Short exercise: Write out the data again exactly, skipping every picture.

#### Provided data

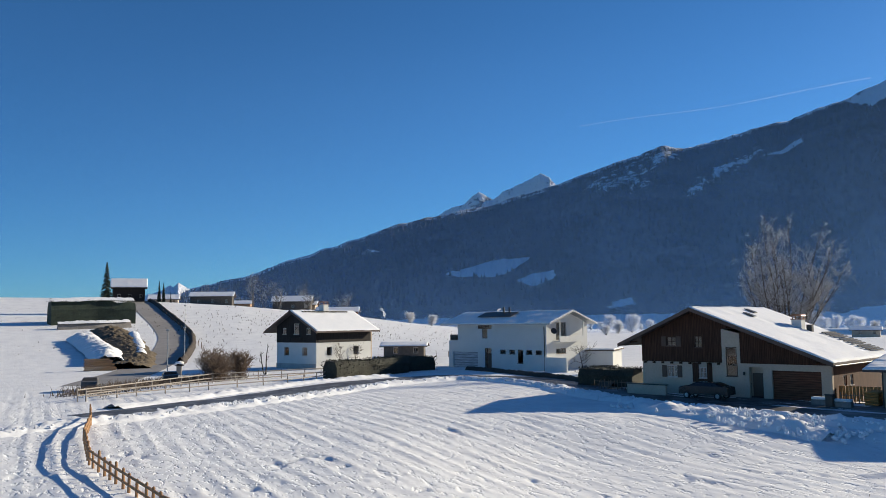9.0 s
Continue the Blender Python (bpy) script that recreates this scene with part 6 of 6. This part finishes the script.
def rock(name, x, y, sx, sy, sz, seed, label, parent=None, mat=None, rz=0.0):
    bm = bmesh.new()
    bmesh.ops.create_icosphere(bm, subdivisions=3, radius=1.0)
    for v in bm.verts:
        n = Vector(v.co)
        d = noise.noise(n * 1.6 + Vector((seed, 0, 0))) * 0.6 + noise.noise(n * 4 + Vector((0, seed, 0))) * 0.3
        v.co = Vector((n.x * sx, n.y * sy, n.z * sz)) * (1 + d)
        if v.co.z < -0.12 * sz:
            v.co.z = -0.12 * sz
    ob = part(name, bm, mat or ROCK, parent)
    ob.matrix_basis = pose(x, y, gz(x, y) if parent is None else 0, 0, 0, rz)
    return ob


rng = np.random.default_rng(4)
for i, (x, y, sx, sy, sz) in enumerate(((18.85, 45.3, 0.5, 0.45, 0.75), (19.2, 45.7, 0.42, 0.4, 1.0), (19.45, 45.3, 0.42, 0.4, 0.9), (18.5, 45.1, 0.35, 0.35, 0.5), (19.85, 45.5, 0.4, 0.35, 0.7), (19.0, 44.9, 0.4, 0.35, 0.45), (19.6, 44.9, 0.3, 0.3, 0.35))):
    tagged(rock("boulder", x, y, sx, sy, sz, i * 3.3, ""), "grey boulder of the rockery beside the well, dusted with snow", "boulder", "rockery boulders")
x, y = 20.45, 46.6
bh = thing("bee_hive", "yellow wooden hive box under a dome of snow", "hive", pose(x, y, gz(x, y) - 0.05, 0, 0, 30) @ Matrix.Diagonal((0.68, 0.68, 0.85, 1)))
part("stand", boxed(-0.3, 0.3, -0.25, 0.25, 0, 0.25), WOOD, bh)
part("hive_body", boxed(-0.34, 0.34, -0.3, 0.3, 0.253, 0.95, 0.02), YELLOW, bh)
part("roof_board", boxed(-0.45, 0.45, -0.42, 0.42, 0.953, 1.02), WOOD, bh)
part("snow_cap", lathe(bmesh.new(), [(0.46, 1.023), (0.5, 1.1), (0.42, 1.25), (0.25, 1.34), (0.03, 1.37)], 18), SNOW, bh, smooth_faces=True)
x, y = 26.3, 49.6
ct = thing("hand_cart", "old wooden hay cart with solid wheels", "cart", pose(x, y, gz(x, y), 0, 0, -25))
part("bed", boxed(-0.95, 0.95, -0.5, 0.5, 0.45, 0.52), ORANGE, ct)
for sy in (-0.5, 0.46):
    for zz in (0.525, 0.7, 0.875):
        part("side_board", boxed(-0.95, 0.95, sy, sy + 0.04, zz, zz + 0.155), ORANGE, ct)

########

Answer for the task:
9.0 s
Continue the Blender Python (bpy) script that recreates this scene with part 6 of 6. This part finishes the script.
def rock(name, x, y, sx, sy, sz, seed, label, parent=None, mat=None, rz=0.0):
    bm = bmesh.new()
    bmesh.ops.create_icosphere(bm, subdivisions=3, radius=1.0)
    for v in bm.verts:
        n = Vector(v.co)
        d = noise.noise(n * 1.6 + Vector((seed, 0, 0))) * 0.6 + noise.noise(n * 4 + Vector((0, seed, 0))) * 0.3
        v.co = Vector((n.x * sx, n.y * sy, n.z * sz)) * (1 + d)
        if v.co.z < -0.12 * sz:
            v.co.z = -0.12 * sz
    ob = part(name, bm, mat or ROCK, parent)
    ob.matrix_basis = pose(x, y, gz(x, y) if parent is None else 0, 0, 0, rz)
    return ob


rng = np.random.default_rng(4)
for i, (x, y, sx, sy, sz) in enumerate(((18.85, 45.3, 0.5, 0.45, 0.75), (19.2, 45.7, 0.42, 0.4, 1.0), (19.45, 45.3, 0.42, 0.4, 0.9), (18.5, 45.1, 0.35, 0.35, 0.5), (19.85, 45.5, 0.4, 0.35, 0.7), (19.0, 44.9, 0.4, 0.35, 0.45), (19.6, 44.9, 0.3, 0.3, 0.35))):
    tagged(rock("boulder", x, y, sx, sy, sz, i * 3.3, ""), "grey boulder of the rockery beside the well, dusted with snow", "boulder", "rockery boulders")
x, y = 20.45, 46.6
bh = thing("bee_hive", "yellow wooden hive box under a dome of snow", "hive", pose(x, y, gz(x, y) - 0.05, 0, 0, 30) @ Matrix.Diagonal((0.68, 0.68, 0.85, 1)))
part("stand", boxed(-0.3, 0.3, -0.25, 0.25, 0, 0.25), WOOD, bh)
part("hive_body", boxed(-0.34, 0.34, -0.3, 0.3, 0.253, 0.95, 0.02), YELLOW, bh)
part("roof_board", boxed(-0.45, 0.45, -0.42, 0.42, 0.953, 1.02), WOOD, bh)
part("snow_cap", lathe(bmesh.new(), [(0.46, 1.023), (0.5, 1.1), (0.42, 1.25), (0.25, 1.34), (0.03, 1.37)], 18), SNOW, bh, smooth_faces=True)
x, y = 26.3, 49.6
ct = thing("hand_cart", "old wooden hay cart with solid wheels", "cart", pose(x, y, gz(x, y), 0, 0, -25))
part("bed", boxed(-0.95, 0.95, -0.5, 0.5, 0.45, 0.52), ORANGE, ct)
for sy in (-0.5, 0.46):
    for zz in (0.525, 0.7, 0.875):
        part("side_board", boxed(-0.95, 0.95, sy, sy + 0.04, zz, zz + 0.155), ORANGE, ct)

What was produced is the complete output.